A resistance invariant of special alternating links
Michal Jablonowski
TL;DR
The paper introduces a new invariant $FP(D)=\operatorname{tr}(L^T L^+)$ for special, reduced, alternating knot and link diagrams, where $L$ is the Laplacian of the associated Tait graph with edge weights $\omega\in\{-1, +1\}$. Despite variations in the Laplacian spectrum under flype moves, $FP(D)$ is invariant across flype-related diagrams, with a key interpretation as the total effective resistance of the corresponding electrical network: $FP(D)=\frac{\omega}{2}\sum_e r(e)$. The authors prove this invariance using Schur complements and the electrical-network perspective, provide explicit computations (e.g., $FP(8a2A)=FP(8a2B)=\frac{8}{3}$), and tabulate $FP(K)$ for several prime special alternating knots. This links graph-theoretic Laplacians to knot-theoretic invariants and offers a concrete, diagrammatic tool for studying special alternating links.
Abstract
We introduce a new numerical invariant for special, reduced, alternating diagrams of oriented knots and links, defined in terms of the Laplacian matrix of the associated Tait graph. For a special alternating diagram, the Laplacian encodes both the combinatorics of the checkerboard graph and the crossing signs. While its spectrum depends on the chosen diagram, we show that a specific quadratic trace expression involving the Laplacian and its Moore-Penrose pseudoinverse is invariant under flype moves.
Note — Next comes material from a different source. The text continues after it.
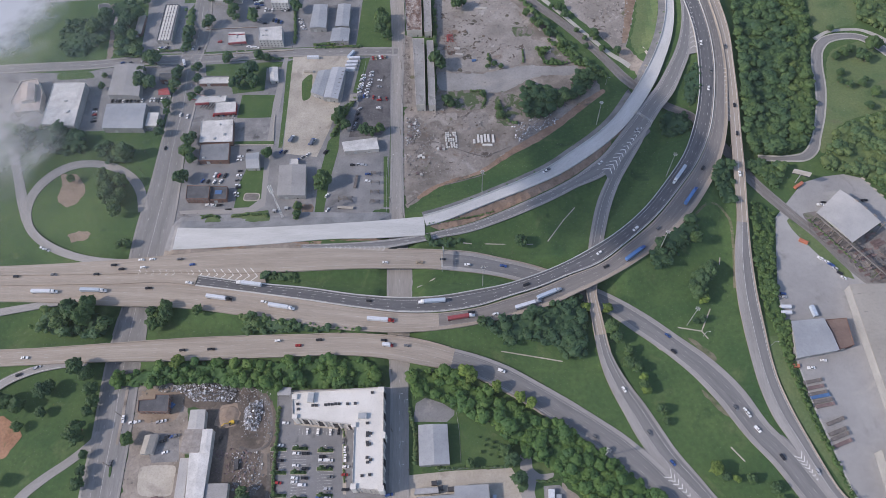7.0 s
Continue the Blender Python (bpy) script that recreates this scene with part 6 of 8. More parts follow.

The invariant admits an interpretation in terms of total effective resistance of the associated weighted graph viewed as an electrical network. Explicit computations for pairs of flype-related diagrams demonstrate that, although the Laplacian characteristic polynomials differ, the invariant FP coincides. Values for several prime alternating knots are provided.